A recent problem with Flickr highlighted just how precarious storing any information on the internet can be. A simple error in Flickr’s code – so nothing to do with its users or hackers – meant that some users’ private photos became public for as long as 20 days. That seems like an unacceptably long time for what amounts to an internal problem at the company.
Luckily for users, the bug developed in such a way that those photos could only be seen if other users had the direct address to the formerly private photos – an unlikely occurrence. And while these photos may not have appeared in search results or Flickr’s indexes, it still doesn’t prevent the scary truth:
Information you store on the internet is at the mercy of the companies that hold it
Flickr wouldn’t have made this mistake maliciously, but if a small bug can expose photos from the largest dedicated image-sharing site, what does that say for the rest of the industry?
And – not to try and scare everyone away from the internet – what if a similar situation occurred with your email account? It’s a scary thought, and it shows that we should all spend time carefully choosing which companies we give our data to – rather than just signing up for every new online service we see.

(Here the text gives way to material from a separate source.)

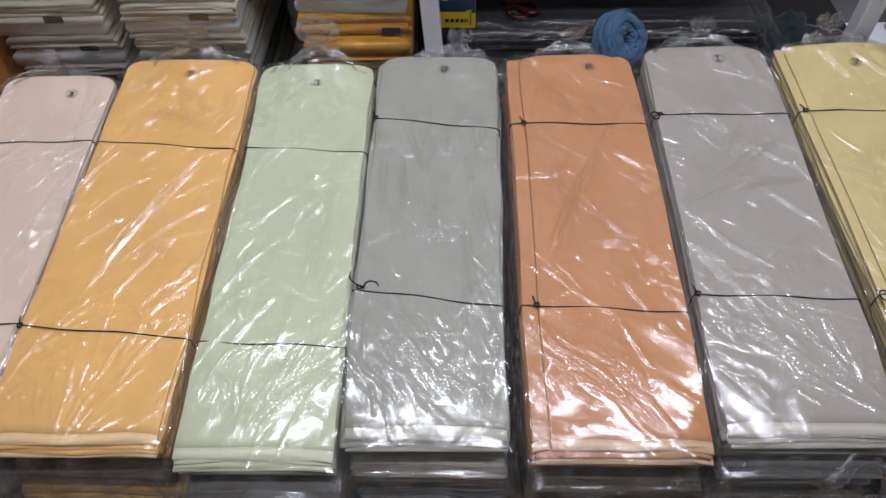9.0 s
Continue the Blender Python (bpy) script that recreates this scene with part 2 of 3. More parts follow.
def tube(points, radius, sides=6):
    """Vertices and faces of a round cord along points."""
    pts = [Vector(p) for p in points]
    vs, fs = [], []
    side = None
    for i, p in enumerate(pts):
        d = (pts[min(i + 1, len(pts) - 1)] - pts[max(i - 1, 0)]).normalized()
        if side is None:
            side = d.orthogonal().normalized()
        side = (side - d * side.dot(d)).normalized()
        up = d.cross(side)
        for k in range(sides):
            a = 2 * math.pi * k / sides
            vs.append(p + radius * (math.cos(a) * side + math.sin(a) * up))
    for i in range(len(pts) - 1):
        for k in range(sides):
            k2 = (k + 1) % sides
            fs.append((i * sides + k, i * sides + k2, (i + 1) * sides + k2, (i + 1) * sides + k))
    fs.append(tuple(range(sides))[::-1])
    fs.append(tuple(range((len(pts) - 1) * sides, len(pts) * sides)))
    return vs, fs


def join(*pieces):
    vs, fs = [], []
    for v, f in pieces:
        o = len(vs)
        vs += list(v)
        fs += [tuple(i + o for i in q) for q in f]
    return vs, fs


def text_part(words, size, mat, parent, m, name="printed_text"):
    c = bpy.data.curves.new(name, "FONT")
    c.body, c.size, c.extrude, c.align_x, c.align_y = words, size, 0.0003, "CENTER", "CENTER"
    ob = new(name, c)
    bpy.context.view_layer.update()
    me = bpy.data.meshes.new_from_object(ob.evaluated_get(bpy.context.evaluated_depsgraph_get()))
    bpy.data.objects.remove(ob)
    me.materials.clear()
    me.materials.append(mat)
    o = new(name, me)
    o.parent = parent
    o.matrix_local = m
    return o


def waves(rng, count, low, high):
    """A smooth random height field made of plane waves, about -1 to 1."""
    ws = [(rng.uniform(low, high), rng.uniform(0, 2 * math.pi), rng.uniform(0, 6.3)) for _ in range(count)]

    def f(x, y):
        return sum(np.sin(2 * np.pi * k * (x * math.cos(a) + y * math.sin(a)) + p) for k, a, p in ws) / math.sqrt(count)
    return f


def crumple(rng, count, low, high, way=None, spread=0.5):
    """A field of sharp-edged folds, patchy and wandering, about -1 to 1; most run along way."""
    ws = []
    for _ in range(count):
        a = rng.uniform(0, math.pi) if way is None else way + math.pi / 2 + rng.gauss(0, spread)
        b = a + rng.uniform(0.7, 2.4)
        ws.append((rng.uniform(low, high), a, rng.uniform(0, 6.3), b, rng.uniform(0, 6.3), rng.uniform(0, 6.3), rng.uniform(0, 6.3)))

    def f(x, y):
        total = 0
        for k, a, p, b, q, c, d in ws:
            u, v = x * math.cos(a) + y * math.sin(a), x * math.cos(b) + y * math.sin(b)
            ph = math.pi * k * u + p + 1.1 * np.sin(2 * np.pi * 0.3 * k * v + q)
            patch_ = np.clip(0.35 + np.sin(2 * np.pi * 0.22 * k * v + c) * np.sin(2 * np.pi * 0.16 * k * u + d) * 1.3, 0, 1)
            total = total + (1 - 2 * np.abs(np.sin(ph))) * patch_
        return total / math.sqrt(count)
    return f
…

Finally, the Flickr issue also raises another problem – communication. Flickr didn’t notify its users about the bug until after it had remedied the situation – 20 days later. It’s similar to when Sony didn’t tell its users that the Playstation Network had suffered a giant hack just over a year ago. The companies might want to save face, but at the expense of their users’ data? No thanks!
I’m not saying it’s time to quit using Flickr – after all, every software company can make mistakes – and Flickr provides a great service most of the time. However, if you see more problems with picture-sharing site – and if it still doesn’t communicate the issues to its customers – then maybe it is time to find somewhere new.